START Material for this task
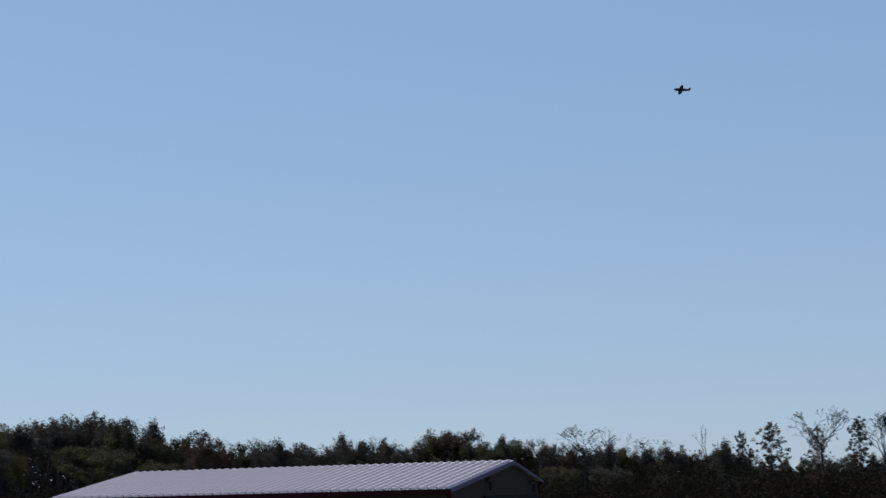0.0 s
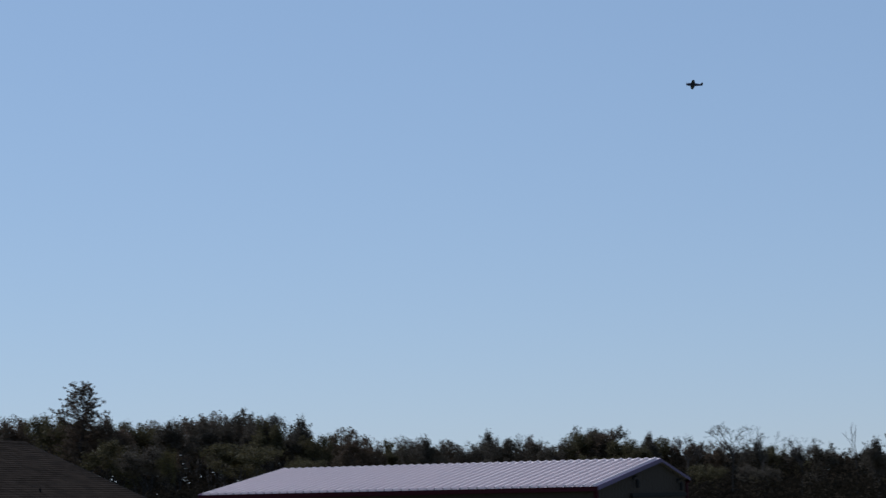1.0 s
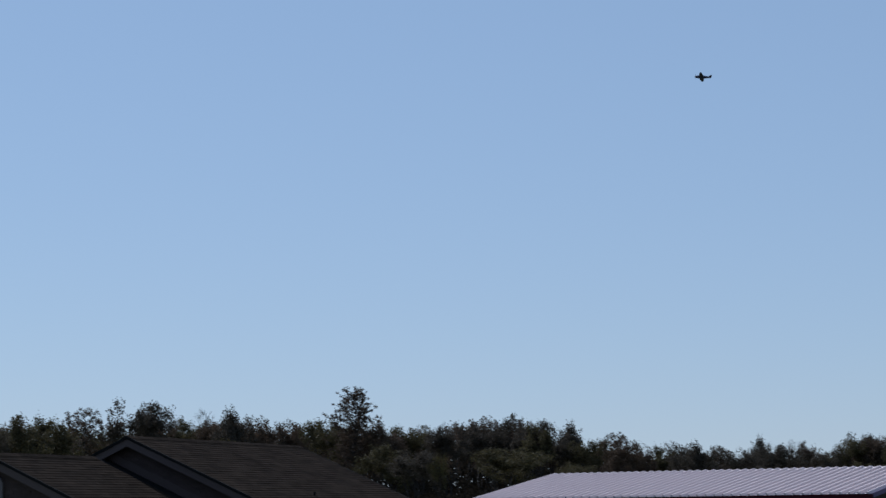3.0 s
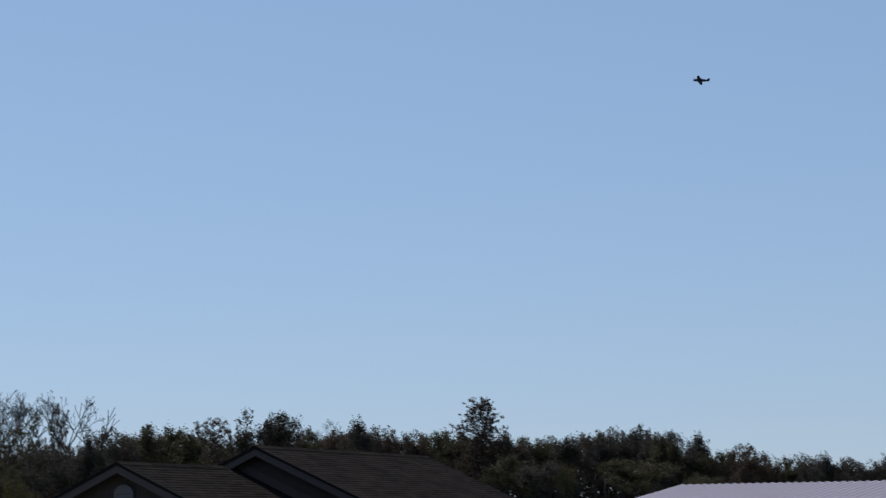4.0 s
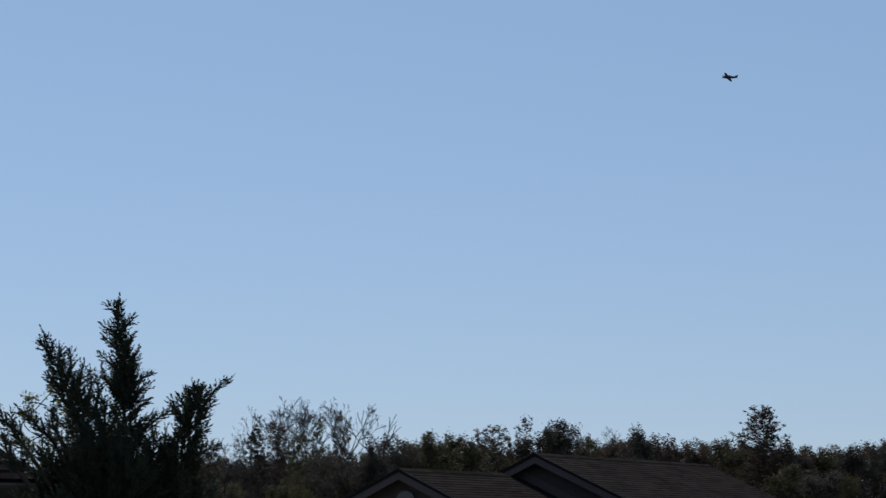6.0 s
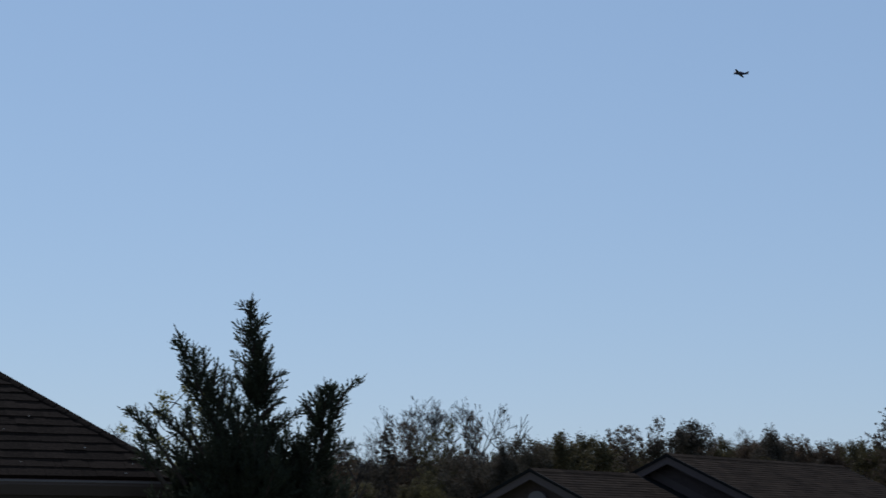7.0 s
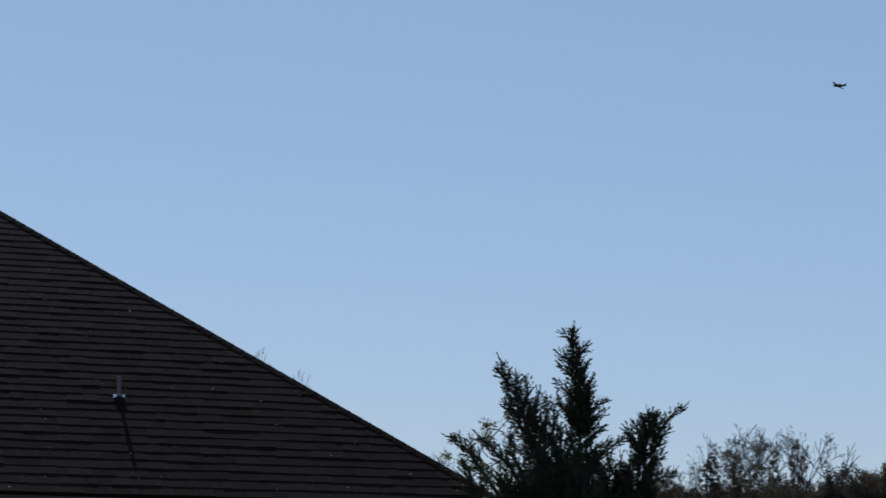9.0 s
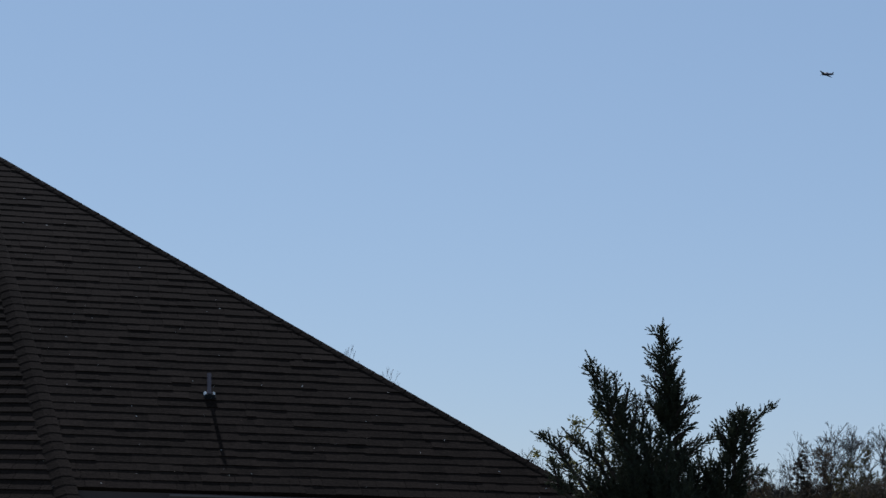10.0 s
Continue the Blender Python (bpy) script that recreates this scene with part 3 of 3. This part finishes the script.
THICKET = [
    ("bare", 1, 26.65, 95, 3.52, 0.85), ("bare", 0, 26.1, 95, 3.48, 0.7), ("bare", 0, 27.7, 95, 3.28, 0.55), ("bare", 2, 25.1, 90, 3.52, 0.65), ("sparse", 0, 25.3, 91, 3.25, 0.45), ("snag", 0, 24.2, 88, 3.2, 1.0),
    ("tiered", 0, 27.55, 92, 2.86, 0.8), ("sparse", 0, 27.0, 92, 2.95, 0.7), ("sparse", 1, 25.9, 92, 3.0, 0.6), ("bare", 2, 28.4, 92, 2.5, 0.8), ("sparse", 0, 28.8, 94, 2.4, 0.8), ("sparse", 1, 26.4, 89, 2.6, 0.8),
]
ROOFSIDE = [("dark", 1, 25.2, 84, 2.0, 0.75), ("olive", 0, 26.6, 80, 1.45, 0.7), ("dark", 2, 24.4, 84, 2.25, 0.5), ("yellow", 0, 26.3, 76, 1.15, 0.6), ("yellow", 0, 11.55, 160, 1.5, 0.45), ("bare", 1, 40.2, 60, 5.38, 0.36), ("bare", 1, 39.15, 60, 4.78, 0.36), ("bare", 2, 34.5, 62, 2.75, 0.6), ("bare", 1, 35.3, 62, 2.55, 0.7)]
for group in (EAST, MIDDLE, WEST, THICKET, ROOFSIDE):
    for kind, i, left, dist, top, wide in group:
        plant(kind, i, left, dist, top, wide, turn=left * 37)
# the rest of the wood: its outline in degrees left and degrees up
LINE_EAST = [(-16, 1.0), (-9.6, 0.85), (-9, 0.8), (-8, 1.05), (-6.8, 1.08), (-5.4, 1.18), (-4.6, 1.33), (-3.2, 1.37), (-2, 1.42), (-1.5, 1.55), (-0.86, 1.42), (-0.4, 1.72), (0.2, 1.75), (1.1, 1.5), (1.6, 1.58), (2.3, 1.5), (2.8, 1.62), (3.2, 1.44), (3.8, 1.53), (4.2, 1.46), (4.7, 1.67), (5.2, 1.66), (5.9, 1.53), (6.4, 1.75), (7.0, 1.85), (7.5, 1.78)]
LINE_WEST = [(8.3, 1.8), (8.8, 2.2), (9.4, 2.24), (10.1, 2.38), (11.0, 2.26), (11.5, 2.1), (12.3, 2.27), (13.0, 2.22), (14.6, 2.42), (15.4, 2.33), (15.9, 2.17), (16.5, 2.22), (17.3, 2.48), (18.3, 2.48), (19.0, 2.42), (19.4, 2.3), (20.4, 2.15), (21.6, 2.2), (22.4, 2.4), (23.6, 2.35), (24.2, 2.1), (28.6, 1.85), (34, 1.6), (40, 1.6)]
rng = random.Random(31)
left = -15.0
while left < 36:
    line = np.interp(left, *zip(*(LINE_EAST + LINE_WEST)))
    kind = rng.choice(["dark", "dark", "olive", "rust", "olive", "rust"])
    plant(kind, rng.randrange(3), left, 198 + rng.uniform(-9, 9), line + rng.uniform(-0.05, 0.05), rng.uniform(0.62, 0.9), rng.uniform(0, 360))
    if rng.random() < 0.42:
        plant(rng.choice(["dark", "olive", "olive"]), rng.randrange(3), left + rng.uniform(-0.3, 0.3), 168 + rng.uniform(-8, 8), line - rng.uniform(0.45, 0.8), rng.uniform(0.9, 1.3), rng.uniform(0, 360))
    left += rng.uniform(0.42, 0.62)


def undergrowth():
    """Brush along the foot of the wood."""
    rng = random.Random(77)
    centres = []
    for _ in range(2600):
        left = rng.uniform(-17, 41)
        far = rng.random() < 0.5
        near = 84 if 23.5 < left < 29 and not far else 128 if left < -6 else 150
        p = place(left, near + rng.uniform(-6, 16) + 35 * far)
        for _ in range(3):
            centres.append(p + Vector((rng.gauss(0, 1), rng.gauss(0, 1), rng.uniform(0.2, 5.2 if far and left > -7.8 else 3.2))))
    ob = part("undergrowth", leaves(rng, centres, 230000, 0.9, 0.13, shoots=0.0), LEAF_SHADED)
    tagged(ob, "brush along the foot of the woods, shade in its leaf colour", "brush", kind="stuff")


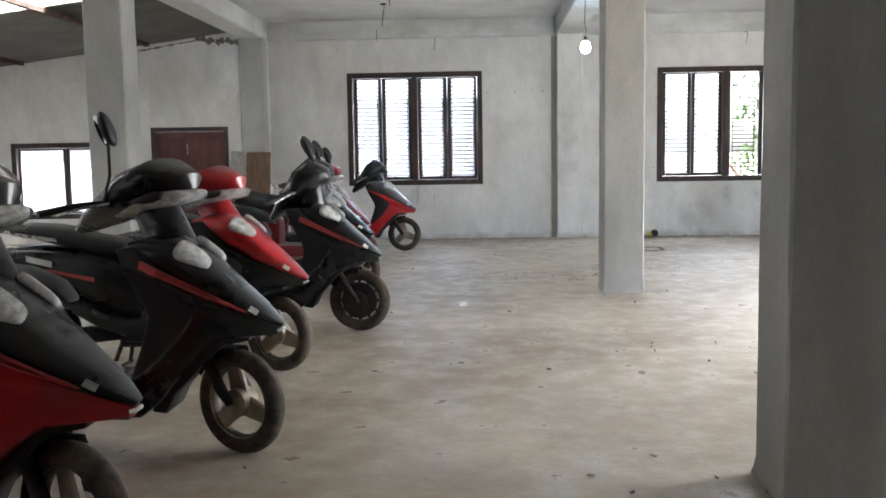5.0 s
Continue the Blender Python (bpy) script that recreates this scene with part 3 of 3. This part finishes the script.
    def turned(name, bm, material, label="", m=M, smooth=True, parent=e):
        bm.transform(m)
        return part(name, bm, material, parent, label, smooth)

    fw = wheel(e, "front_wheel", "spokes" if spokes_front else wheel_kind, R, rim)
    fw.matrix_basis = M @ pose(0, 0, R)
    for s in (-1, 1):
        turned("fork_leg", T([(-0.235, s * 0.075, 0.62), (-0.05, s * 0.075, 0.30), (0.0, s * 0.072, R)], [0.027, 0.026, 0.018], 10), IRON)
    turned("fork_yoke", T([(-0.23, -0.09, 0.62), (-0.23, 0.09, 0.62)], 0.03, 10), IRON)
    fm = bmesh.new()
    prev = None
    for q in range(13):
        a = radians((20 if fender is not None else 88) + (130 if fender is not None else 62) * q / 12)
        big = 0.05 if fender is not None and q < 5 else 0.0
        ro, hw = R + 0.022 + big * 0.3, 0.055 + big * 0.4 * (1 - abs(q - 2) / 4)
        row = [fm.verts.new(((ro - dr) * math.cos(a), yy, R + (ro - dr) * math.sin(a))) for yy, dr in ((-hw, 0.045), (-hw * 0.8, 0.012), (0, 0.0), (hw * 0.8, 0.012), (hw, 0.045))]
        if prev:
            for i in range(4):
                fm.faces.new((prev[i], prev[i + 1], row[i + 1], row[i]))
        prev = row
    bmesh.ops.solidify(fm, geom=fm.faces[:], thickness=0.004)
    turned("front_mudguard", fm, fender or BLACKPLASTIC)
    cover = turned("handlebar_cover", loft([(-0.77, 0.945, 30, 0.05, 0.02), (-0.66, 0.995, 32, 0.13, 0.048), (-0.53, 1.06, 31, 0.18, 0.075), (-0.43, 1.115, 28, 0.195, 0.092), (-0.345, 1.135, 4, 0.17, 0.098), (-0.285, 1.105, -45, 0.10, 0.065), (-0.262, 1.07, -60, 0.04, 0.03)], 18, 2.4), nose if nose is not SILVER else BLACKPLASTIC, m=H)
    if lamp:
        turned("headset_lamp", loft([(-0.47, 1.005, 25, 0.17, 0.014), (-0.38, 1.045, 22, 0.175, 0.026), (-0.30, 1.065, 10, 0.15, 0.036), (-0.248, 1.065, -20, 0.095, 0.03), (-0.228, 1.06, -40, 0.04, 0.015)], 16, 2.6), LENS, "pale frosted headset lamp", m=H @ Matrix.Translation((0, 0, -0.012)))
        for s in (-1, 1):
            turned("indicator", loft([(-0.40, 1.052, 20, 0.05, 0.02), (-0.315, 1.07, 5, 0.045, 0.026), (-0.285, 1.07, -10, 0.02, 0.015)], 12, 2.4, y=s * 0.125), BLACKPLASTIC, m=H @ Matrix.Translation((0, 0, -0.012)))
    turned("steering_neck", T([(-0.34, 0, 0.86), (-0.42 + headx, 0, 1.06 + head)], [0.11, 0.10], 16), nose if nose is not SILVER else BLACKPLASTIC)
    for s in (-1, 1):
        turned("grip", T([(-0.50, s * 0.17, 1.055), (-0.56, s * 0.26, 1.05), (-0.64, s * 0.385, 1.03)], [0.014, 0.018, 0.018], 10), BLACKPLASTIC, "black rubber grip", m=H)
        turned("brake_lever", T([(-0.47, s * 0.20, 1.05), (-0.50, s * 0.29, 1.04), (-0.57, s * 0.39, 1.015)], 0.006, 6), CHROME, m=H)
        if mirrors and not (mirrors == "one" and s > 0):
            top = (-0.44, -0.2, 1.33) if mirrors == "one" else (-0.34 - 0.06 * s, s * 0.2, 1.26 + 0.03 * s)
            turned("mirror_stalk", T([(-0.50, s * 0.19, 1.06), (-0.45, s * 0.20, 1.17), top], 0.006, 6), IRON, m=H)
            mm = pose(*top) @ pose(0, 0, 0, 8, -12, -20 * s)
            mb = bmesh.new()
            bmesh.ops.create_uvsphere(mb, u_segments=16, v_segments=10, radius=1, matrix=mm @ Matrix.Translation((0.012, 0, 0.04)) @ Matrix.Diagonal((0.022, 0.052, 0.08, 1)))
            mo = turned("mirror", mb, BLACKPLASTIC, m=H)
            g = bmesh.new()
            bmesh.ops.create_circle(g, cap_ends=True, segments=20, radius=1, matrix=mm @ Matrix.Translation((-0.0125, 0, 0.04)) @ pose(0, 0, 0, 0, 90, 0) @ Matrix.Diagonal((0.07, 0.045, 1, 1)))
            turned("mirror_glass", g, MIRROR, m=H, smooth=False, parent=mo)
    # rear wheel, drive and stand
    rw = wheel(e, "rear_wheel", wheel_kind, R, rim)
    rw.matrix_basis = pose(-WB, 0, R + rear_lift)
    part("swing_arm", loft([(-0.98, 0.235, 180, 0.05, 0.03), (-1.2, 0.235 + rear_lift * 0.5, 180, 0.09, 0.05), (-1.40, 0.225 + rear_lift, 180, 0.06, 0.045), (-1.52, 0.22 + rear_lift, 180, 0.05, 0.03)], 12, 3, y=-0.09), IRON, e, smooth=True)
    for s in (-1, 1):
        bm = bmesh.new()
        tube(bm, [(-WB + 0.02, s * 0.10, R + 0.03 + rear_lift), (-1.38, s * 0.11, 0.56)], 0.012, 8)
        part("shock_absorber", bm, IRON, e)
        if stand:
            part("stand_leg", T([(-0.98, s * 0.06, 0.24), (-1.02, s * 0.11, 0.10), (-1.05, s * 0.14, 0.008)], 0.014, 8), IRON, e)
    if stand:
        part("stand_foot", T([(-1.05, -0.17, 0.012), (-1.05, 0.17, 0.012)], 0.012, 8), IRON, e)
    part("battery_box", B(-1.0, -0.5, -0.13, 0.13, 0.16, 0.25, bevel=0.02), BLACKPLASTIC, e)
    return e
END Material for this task
- Written exercise
Copy out each line in the listing that has the word "part".

- Problem solution
Continue the Blender Python (bpy) script that recreates this scene with part 3 of 3. This part finishes the script.
    ob = part("undergrowth", leaves(rng, centres, 230000, 0.9, 0.13, shoots=0.0), LEAF_SHADED)
Continue the Blender Python (bpy) script that recreates this scene with part 3 of 3. This part finishes the script.
        return part(name, bm, material, parent, label, smooth)
    part("swing_arm", loft([(-0.98, 0.235, 180, 0.05, 0.03), (-1.2, 0.235 + rear_lift * 0.5, 180, 0.09, 0.05), (-1.40, 0.225 + rear_lift, 180, 0.06, 0.045), (-1.52, 0.22 + rear_lift, 180, 0.05, 0.03)], 12, 3, y=-0.09), IRON, e, smooth=True)
        part("shock_absorber", bm, IRON, e)
            part("stand_leg", T([(-0.98, s * 0.06, 0.24), (-1.02, s * 0.11, 0.10), (-1.05, s * 0.14, 0.008)], 0.014, 8), IRON, e)
        part("stand_foot", T([(-1.05, -0.17, 0.012), (-1.05, 0.17, 0.012)], 0.012, 8), IRON, e)
    part("battery_box", B(-1.0, -0.5, -0.13, 0.13, 0.16, 0.25, bevel=0.02), BLACKPLASTIC, e)